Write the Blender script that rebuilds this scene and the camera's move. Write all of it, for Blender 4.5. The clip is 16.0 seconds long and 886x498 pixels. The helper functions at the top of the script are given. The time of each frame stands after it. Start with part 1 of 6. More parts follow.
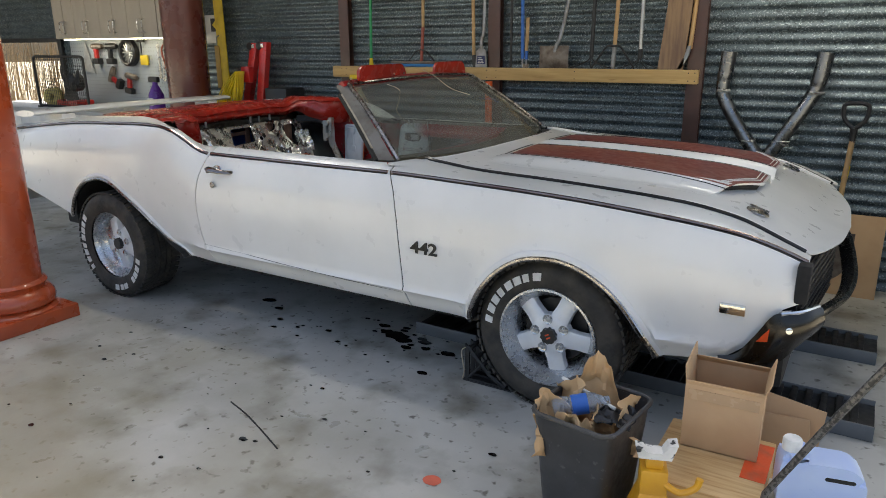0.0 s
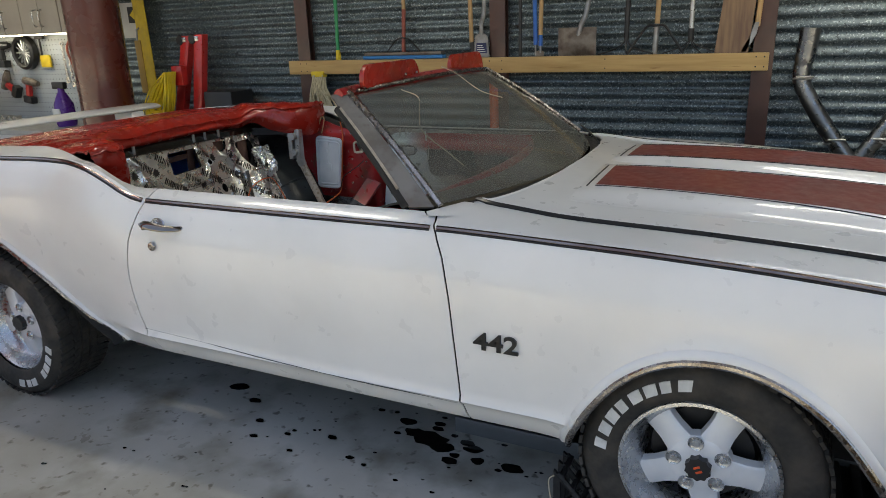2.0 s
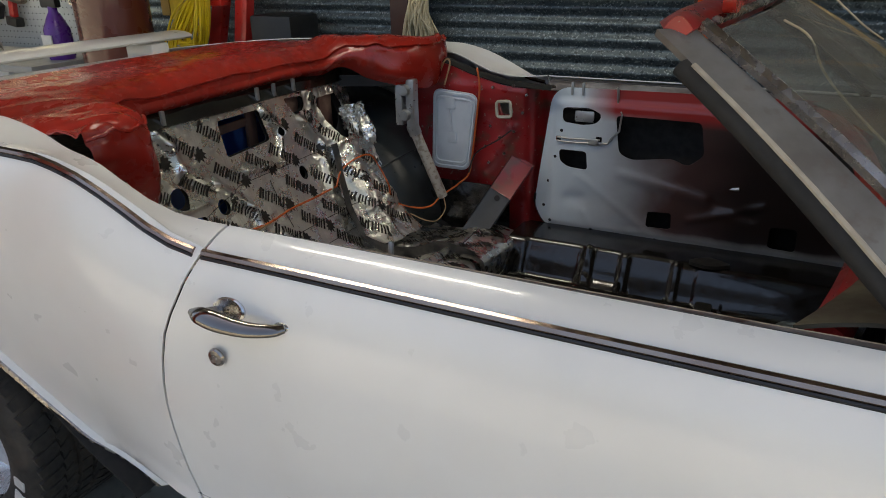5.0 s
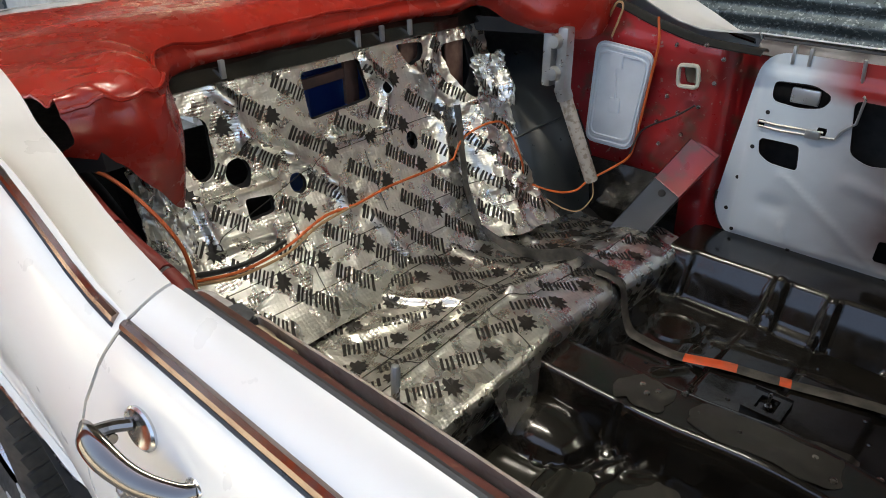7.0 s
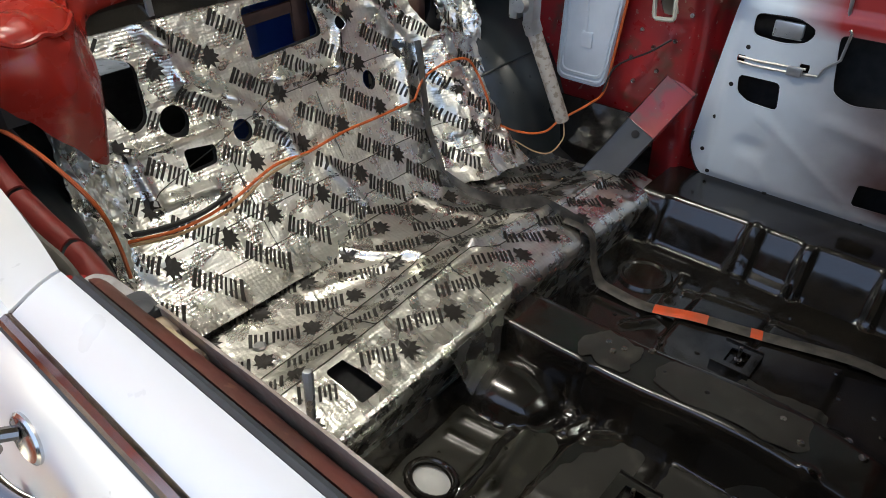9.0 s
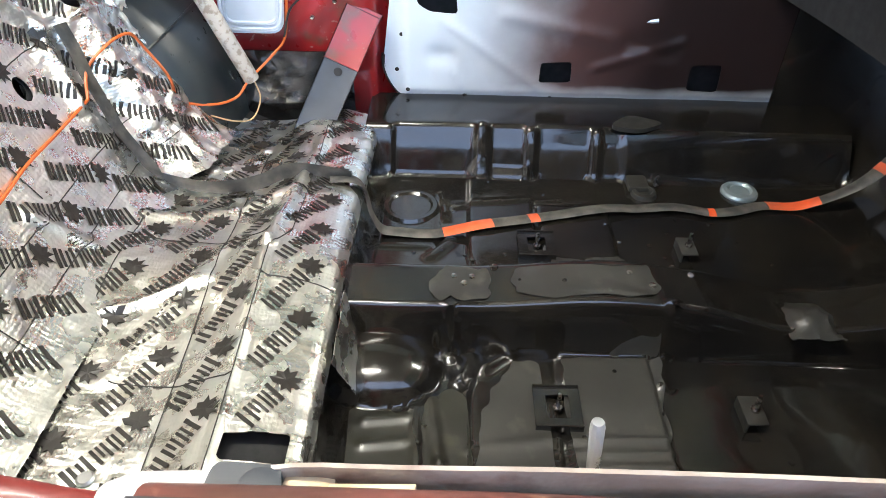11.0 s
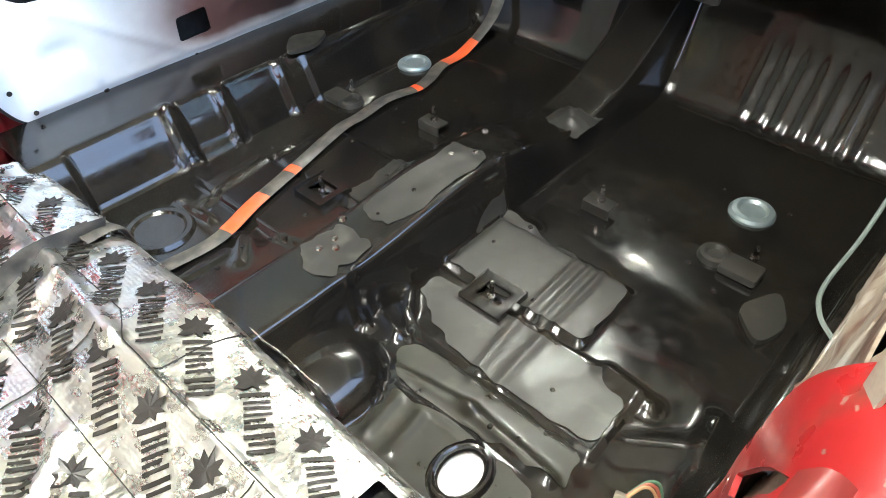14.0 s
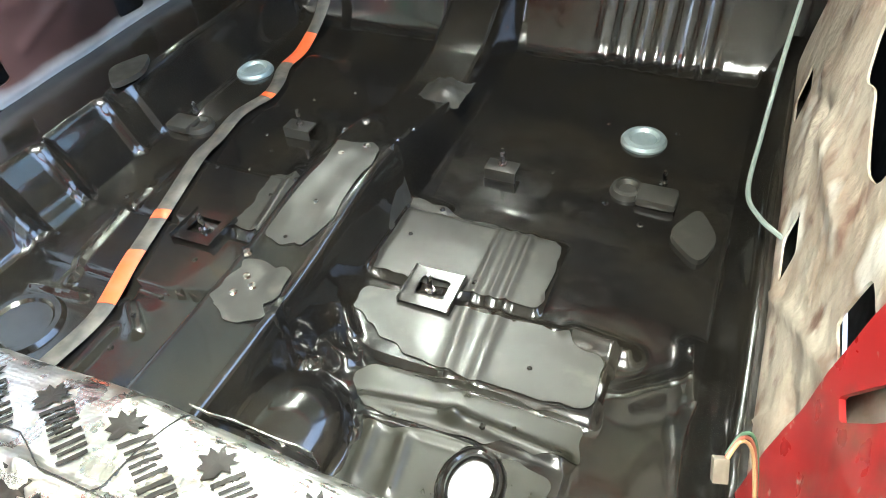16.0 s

____________

SET TASK - Give an exact copy of the material, leaving out every picture.

TASK RESULT -
Write the Blender script that rebuilds this scene and the camera's move. Write all of it, for Blender 4.5. The clip is 16.0 seconds long and 886x498 pixels. The helper functions at the top of the script are given. The time of each frame stands after it. Start with part 1 of 6. More parts follow.
0.0 s
2.0 s
5.0 s
7.0 s
9.0 s
11.0 s
14.0 s
16.0 s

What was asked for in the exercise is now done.